● **Data lines**:
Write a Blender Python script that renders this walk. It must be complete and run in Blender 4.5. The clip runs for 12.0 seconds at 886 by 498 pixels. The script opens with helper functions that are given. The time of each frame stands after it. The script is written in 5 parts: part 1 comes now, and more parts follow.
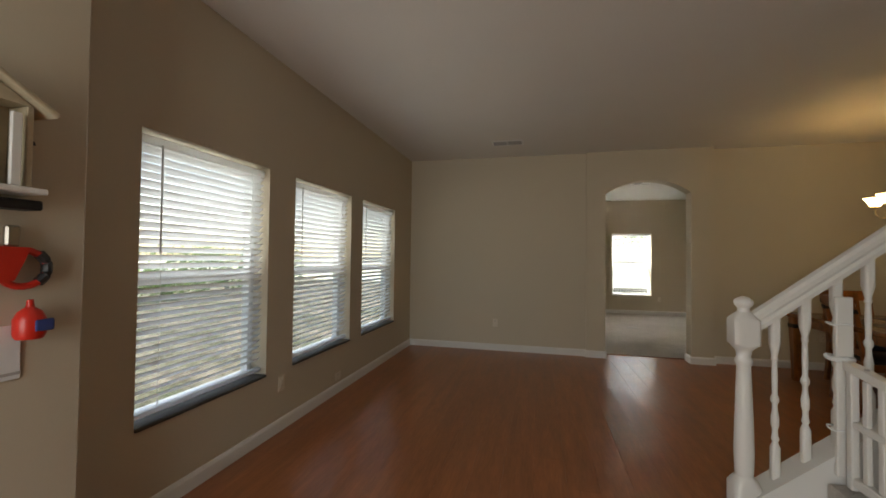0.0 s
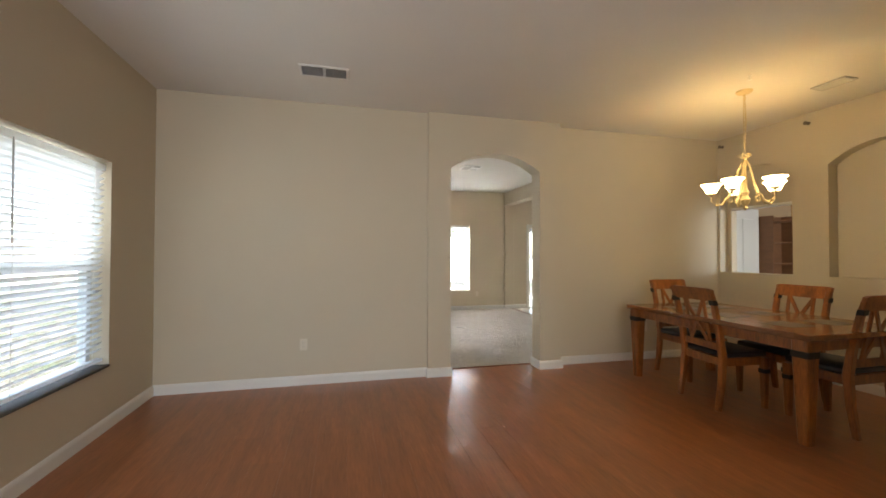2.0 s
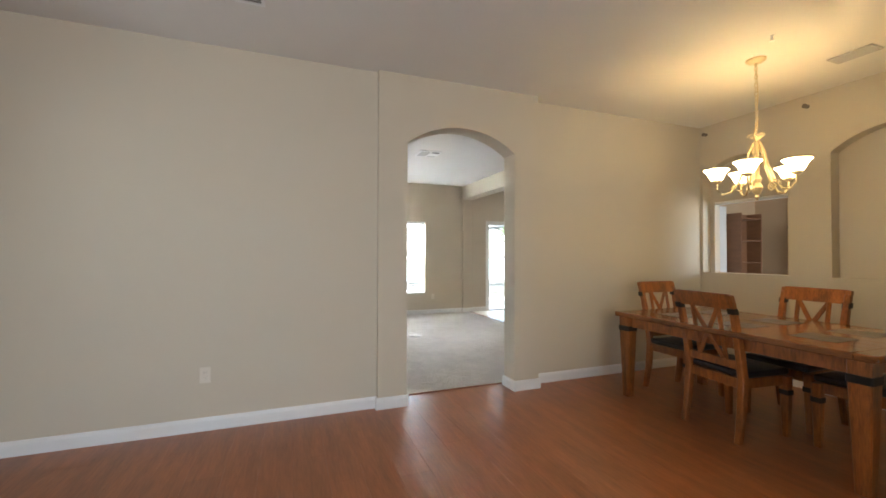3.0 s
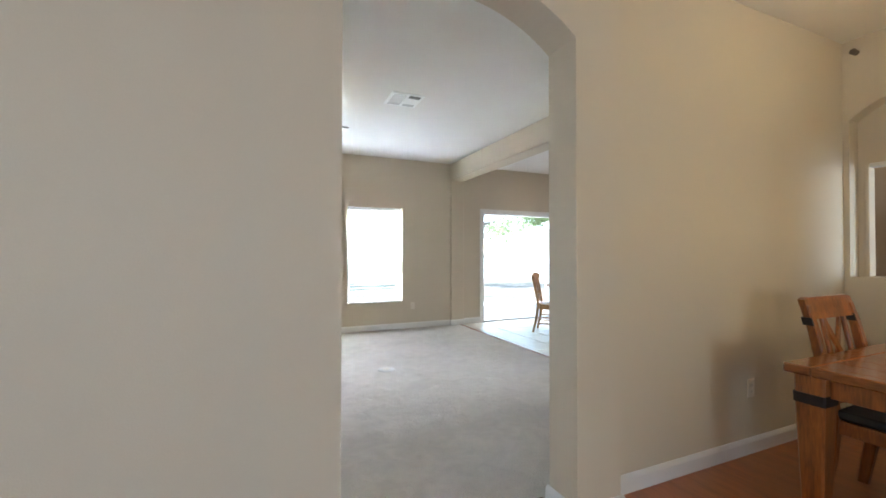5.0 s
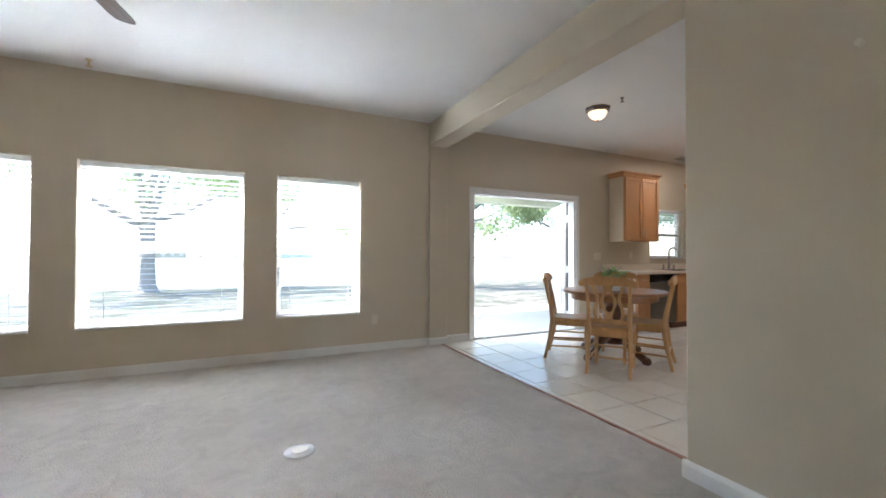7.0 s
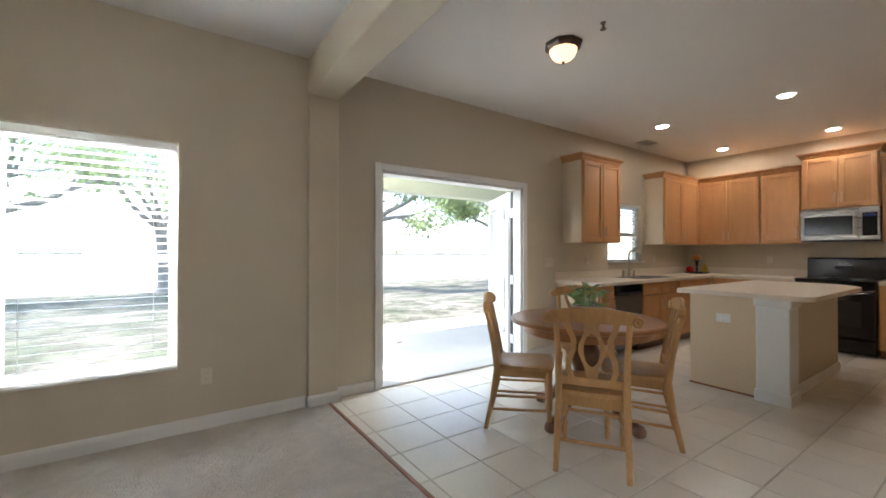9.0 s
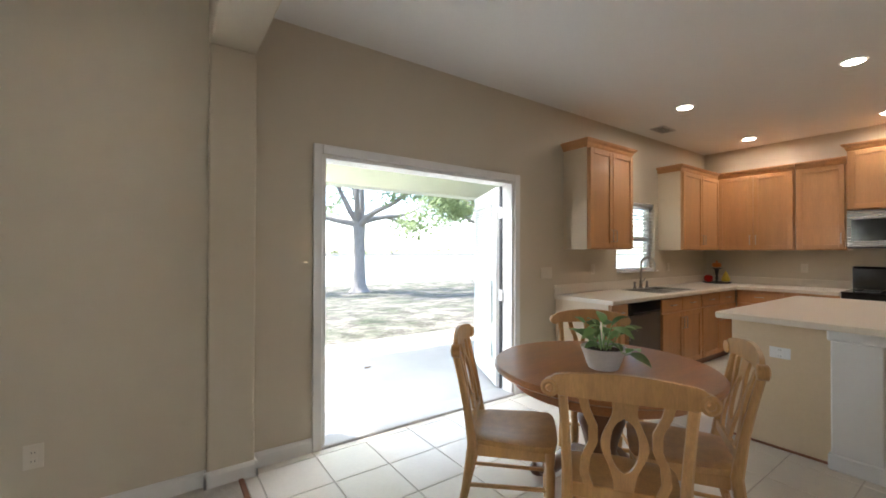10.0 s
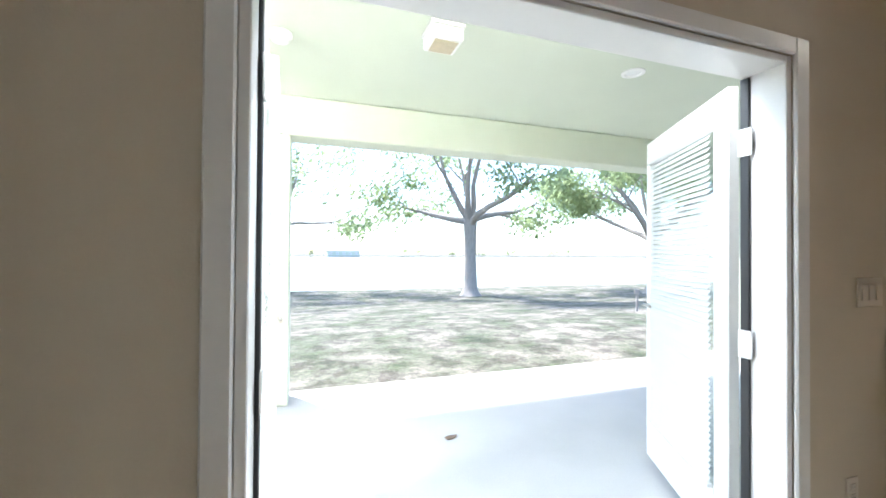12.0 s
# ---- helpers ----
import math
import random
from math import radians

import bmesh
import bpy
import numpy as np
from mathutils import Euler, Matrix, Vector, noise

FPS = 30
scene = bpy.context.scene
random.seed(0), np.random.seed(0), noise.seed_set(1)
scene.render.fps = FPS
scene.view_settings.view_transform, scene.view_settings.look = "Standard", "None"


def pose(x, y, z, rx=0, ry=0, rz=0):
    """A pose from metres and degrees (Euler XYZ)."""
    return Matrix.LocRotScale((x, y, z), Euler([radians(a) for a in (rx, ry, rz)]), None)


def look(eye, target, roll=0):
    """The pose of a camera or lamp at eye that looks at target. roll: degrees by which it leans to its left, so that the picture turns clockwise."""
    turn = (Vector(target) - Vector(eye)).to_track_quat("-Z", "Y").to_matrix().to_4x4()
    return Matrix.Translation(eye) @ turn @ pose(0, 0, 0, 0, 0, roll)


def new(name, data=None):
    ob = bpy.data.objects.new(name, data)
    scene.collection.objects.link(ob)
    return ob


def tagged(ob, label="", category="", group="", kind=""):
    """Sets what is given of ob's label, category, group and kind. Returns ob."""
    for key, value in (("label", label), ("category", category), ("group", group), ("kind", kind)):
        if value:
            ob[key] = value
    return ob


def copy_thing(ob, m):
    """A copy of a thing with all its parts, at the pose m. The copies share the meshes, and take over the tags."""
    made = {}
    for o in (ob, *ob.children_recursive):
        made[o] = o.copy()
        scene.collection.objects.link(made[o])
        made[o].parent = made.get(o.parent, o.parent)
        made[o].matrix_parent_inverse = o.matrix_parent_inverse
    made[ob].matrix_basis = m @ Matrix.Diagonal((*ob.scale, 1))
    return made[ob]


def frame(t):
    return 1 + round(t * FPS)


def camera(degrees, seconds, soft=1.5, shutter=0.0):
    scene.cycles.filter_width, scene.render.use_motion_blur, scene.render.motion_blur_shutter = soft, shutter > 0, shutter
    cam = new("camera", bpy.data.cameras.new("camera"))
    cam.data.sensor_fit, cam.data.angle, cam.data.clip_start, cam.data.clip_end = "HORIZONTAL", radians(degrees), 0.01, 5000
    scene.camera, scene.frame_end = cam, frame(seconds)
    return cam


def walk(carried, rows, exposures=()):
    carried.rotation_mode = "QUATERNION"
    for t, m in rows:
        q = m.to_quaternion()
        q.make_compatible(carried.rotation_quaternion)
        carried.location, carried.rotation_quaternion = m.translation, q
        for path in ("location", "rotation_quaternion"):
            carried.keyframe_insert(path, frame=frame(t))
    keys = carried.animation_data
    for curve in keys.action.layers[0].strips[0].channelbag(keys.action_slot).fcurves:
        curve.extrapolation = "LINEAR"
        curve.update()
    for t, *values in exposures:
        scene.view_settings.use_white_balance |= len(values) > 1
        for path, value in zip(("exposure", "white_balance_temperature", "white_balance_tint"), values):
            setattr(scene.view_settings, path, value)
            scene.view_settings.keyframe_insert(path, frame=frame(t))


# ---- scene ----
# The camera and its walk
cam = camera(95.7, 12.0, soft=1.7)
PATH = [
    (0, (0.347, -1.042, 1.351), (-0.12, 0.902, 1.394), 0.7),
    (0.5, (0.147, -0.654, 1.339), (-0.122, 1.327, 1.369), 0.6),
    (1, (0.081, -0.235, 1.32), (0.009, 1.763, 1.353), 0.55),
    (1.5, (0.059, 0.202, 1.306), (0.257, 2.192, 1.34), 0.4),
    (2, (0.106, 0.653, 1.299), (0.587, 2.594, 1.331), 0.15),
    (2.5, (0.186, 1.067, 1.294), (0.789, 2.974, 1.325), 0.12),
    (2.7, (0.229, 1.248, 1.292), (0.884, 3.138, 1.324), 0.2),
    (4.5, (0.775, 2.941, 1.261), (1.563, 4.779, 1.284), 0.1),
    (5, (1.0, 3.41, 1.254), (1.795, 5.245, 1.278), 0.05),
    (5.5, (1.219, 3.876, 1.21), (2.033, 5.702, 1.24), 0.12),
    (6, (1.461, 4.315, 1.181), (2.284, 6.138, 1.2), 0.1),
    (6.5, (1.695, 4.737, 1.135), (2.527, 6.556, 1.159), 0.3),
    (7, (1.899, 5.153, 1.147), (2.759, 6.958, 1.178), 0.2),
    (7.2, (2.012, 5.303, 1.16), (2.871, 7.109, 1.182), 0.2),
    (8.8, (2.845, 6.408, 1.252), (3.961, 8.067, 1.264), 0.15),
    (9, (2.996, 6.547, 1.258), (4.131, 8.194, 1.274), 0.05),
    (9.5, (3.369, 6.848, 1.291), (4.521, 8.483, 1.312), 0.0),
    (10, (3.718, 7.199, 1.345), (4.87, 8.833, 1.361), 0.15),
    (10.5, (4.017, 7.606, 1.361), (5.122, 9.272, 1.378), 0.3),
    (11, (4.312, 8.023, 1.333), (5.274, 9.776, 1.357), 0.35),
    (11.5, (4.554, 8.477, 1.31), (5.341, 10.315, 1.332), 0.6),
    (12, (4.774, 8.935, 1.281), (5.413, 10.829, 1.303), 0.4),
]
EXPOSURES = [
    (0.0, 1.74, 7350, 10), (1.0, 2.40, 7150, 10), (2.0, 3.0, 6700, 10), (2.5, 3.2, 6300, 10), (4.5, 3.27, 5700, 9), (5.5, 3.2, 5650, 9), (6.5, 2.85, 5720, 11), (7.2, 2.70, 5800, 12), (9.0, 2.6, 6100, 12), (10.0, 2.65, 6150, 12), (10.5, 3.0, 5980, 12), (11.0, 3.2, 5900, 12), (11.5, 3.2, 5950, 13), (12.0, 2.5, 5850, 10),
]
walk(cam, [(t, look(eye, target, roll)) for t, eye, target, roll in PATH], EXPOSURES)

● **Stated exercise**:
Give back, exactly as written, each line from the one that contains "made[o].parent = made.get(o.parent, o.parent)" through the one that contains "return 1 + round(t * FPS)".

● **Finished exercise**:
        made[o].parent = made.get(o.parent, o.parent)
        made[o].matrix_parent_inverse = o.matrix_parent_inverse
    made[ob].matrix_basis = m @ Matrix.Diagonal((*ob.scale, 1))
    return made[ob]


def frame(t):
    return 1 + round(t * FPS)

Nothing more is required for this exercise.